Чем, однако, задуманная книга будет так уж отличаться от тех, что берет подряд с полок Самоучка и на досуге почитывают прочие «мерзавцы»? Из этого порочного круга, куда втянута мысль Сартра в «Тошноте», выход только один: всячески настаивать на безотносительности того, что предстоит сочинить, к «существованию». Но, увы, выход мнимый. Ведь сочинение Рокантена, будь оно порождено и самым вольным вымыслом, вряд ли достигнет вожделенной «чистоты» по той простой причине, что слова не просто буквы и звуки, но и знаки, отсылающие к обозначаемому ими. Брезгливо избегая «грязи существующего», будущая книга обречена тяготеть к тому, чтобы быть буквально ни о чем, предельно пустой, в содержательном отношении полой – намерение, если оно вообще выполнимо, по необходимости выльется в никчемное нанизывание более или менее беспредметных фраз с крайне ослабленным смысловым накалом.

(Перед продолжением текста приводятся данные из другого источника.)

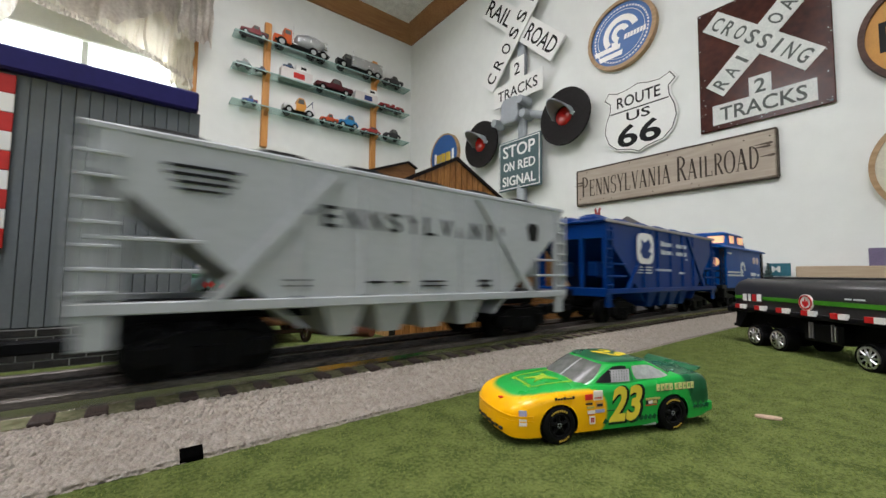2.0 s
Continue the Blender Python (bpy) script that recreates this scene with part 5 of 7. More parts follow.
gh, h, yf = hopper("grey_hopper", 0.641, 0.865, CGREY, "grey ribbed covered hopper with black roof hatches", 5, CGREY, 0.0895, True, BLACK)
for x0 in range(12):
    ch = "PENNSYLVANIA"[x0]
    text("letter", ch, 1, INK, gh, on_side(-h + 0.062 + x0 * 0.0095, 0.0715, yf + 0.0003), width=0.002 if ch == "I" else 0.0062, height=0.0082, bold=0.01)
bars("lettering_bar", gh, INK, yf + 0.0005, [(-h + 0.020, -h + 0.040, 0.0818, 0.0826), (-h + 0.020, -h + 0.038, 0.0794, 0.0802), (-h + 0.022, -h + 0.038, 0.0770, 0.0778), (-h + 0.023, -h + 0.036, 0.0748, 0.0754), (-h + 0.056, -h + 0.064, 0.0470, 0.0477), (-h + 0.056, -h + 0.064, 0.0450, 0.0456), (-h + 0.088, -h + 0.096, 0.0462, 0.0470), (-h + 0.100, -h + 0.106, 0.0462, 0.0470), (-h + 0.115, -h + 0.128, 0.0465, 0.0472), (-h + 0.115, -h + 0.128, 0.0445, 0.0451), (-h + 0.150, -h + 0.158, 0.0465, 0.0476), (-h + 0.150, -h + 0.158, 0.0440, 0.0451)], 0.0008)
part("keystone", prism(B(), [(h - 0.034, 0.0795), (h - 0.036, 0.0765), (h - 0.034, 0.0695), (h - 0.028, 0.0695), (h - 0.026, 0.0765), (h - 0.028, 0.0795)], yf + 0.0003, yf + 0.0006, "xz"), INK, gh, "black keystone outline")

bh, h, yf = hopper("blue_hopper", 0.913, 1.137, DBLUE, "blue ribbed covered hopper with white lettering bars", 5, DBLUE, 0.0895, True, DBLUE)
part("emblem", prism(B(), [(-h + 0.060 + 0.0142 * abs(math.cos(a_ * math.pi / 20)) ** 0.55 * (1 if math.cos(a_ * math.pi / 20) > 0 else -1), 0.0722 + 0.0122 * abs(math.sin(a_ * math.pi / 20)) ** 0.55 * (1 if math.sin(a_ * math.pi / 20) > 0 else -1)) for a_ in range(40)], yf - 0.0017, yf - 0.0011, "xz"), WHITE, bh, "white rounded emblem panel")
part("emblem_figure", prism(B(), [(-h + 0.050, 0.070), (-h + 0.054, 0.065), (-h + 0.063, 0.064), (-h + 0.070, 0.069), (-h + 0.064, 0.070), (-h + 0.069, 0.075), (-h + 0.065, 0.080), (-h + 0.058, 0.0765), (-h + 0.052, 0.079), (-h + 0.053, 0.074)], yf - 0.0022, yf - 0.0018, "xz"), DBLUE, bh)
part("roof_edge", box(B(), (0, yf - 0.0004, 0.0897), (2 * h - 0.002, 0.0012, 0.0022), 0.0003), AGED_DIM, bh, "pale grey roof edge")
bars("lettering_bar", bh, PALE, yf - 0.0006, [*[(-h + a + i * 0.0049, -h + a + i * 0.0049 + 0.0038, z, z + (0.0042 if i == 0 and a < 0.1 else 0.0032)) for a, z, k in ((0.091, 0.0760, 5), (0.1225, 0.0760, 5), (0.091, 0.0690, 5), (0.1225, 0.0690, 5)) for i in range(k)], *[(-h + 0.080 + i * 0.0034, -h + 0.0824 + i * 0.0034, 0.0548, 0.0566) for i in range(10)], *[(-h + 0.128 + i * 0.0034, -h + 0.1304 + i * 0.0034, 0.0528, 0.0544) for i in range(4)], (-h + 0.046, -h + 0.057, 0.0570, 0.0580), (-h + 0.046, -h + 0.057, 0.0548, 0.0558), (-h + 0.046, -h + 0.056, 0.0526, 0.0536), (-h + 0.061, -h + 0.073, 0.0570, 0.0580), (-h + 0.061, -h + 0.073, 0.0548, 0.0558), (-h + 0.061, -h + 0.072, 0.0526, 0.0536), (-h + 0.143, -h + 0.147, 0.0655, 0.0668)])

# caboose
cb_ = new_car("caboose", 1.165, 1.332, "blue caboose with a cupola and warmly lit windows", "train car")
h = 0.0695
bm = B()
box(bm, (0, 0, 0.0610), (2 * h, 2 * HW - 0.001, 0.0455), 0.0004)
part("body", bm, CBLUE, cb_, "blue caboose body")
bm = B()
prof = [(-HW - 0.0025, 0.0832), (-HW - 0.0025, 0.0846), (-0.024, 0.0885), (-0.010, 0.0905), (0.010, 0.0905), (0.024, 0.0885), (HW + 0.0025, 0.0846), (HW + 0.0025, 0.0832), (0, 0.0860)]
loft(bm, [[(x, y, z) for y, z in prof] for x in (-h - 0.0155, h + 0.0155)])
part("roof", bm, CBLUE, cb_, "low curved blue roof")
cu0, cu1, cw = -0.029, 0.037, 0.0225
bm = B()
loft(bm, [[(cu0 - 0.004, -cw, 0.0875), (cu1 + 0.004, -cw, 0.0875), (cu1 + 0.004, cw, 0.0875), (cu0 - 0.004, cw, 0.0875)], [(cu0 + 0.003, -cw + 0.002, 0.1030), (cu1 - 0.003, -cw + 0.002, 0.1030), (cu1 - 0.003, cw - 0.002, 0.1030), (cu0 + 0.003, cw - 0.002, 0.1030)]])
cup = part("cupola", bm, CBLUE, cb_, "blue streamlined cupola")
bm = B()
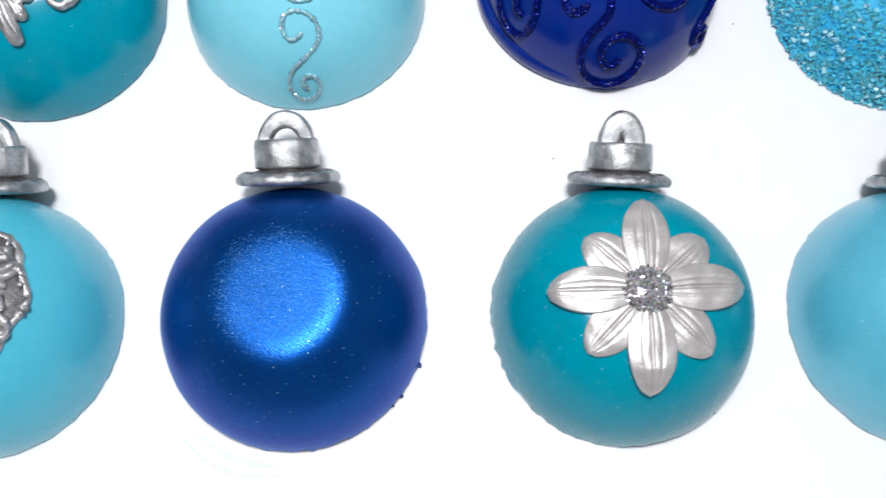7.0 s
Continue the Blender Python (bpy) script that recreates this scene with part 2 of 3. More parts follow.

Бессодержательность результатов такого труда сделает бессодержательным и сам труд, жизнь, потраченную на добывание беспримесного «не». «Остается признать, – справедливо отмечает даже весьма благосклонный к “Тошноте” комментатор, – что не чувствовать себя “излишним” значит не чувствовать себя вообще существующим… Свобода, достигнутая здесь… это неограниченная возможность, пренебрегая любыми соображениями, сказать одно только “нет”, отвергнуть все и вся» [9] .
9
Jeanson Fr. Le Probleme morale et la pensele de Sartre. P., 1965. P. 98.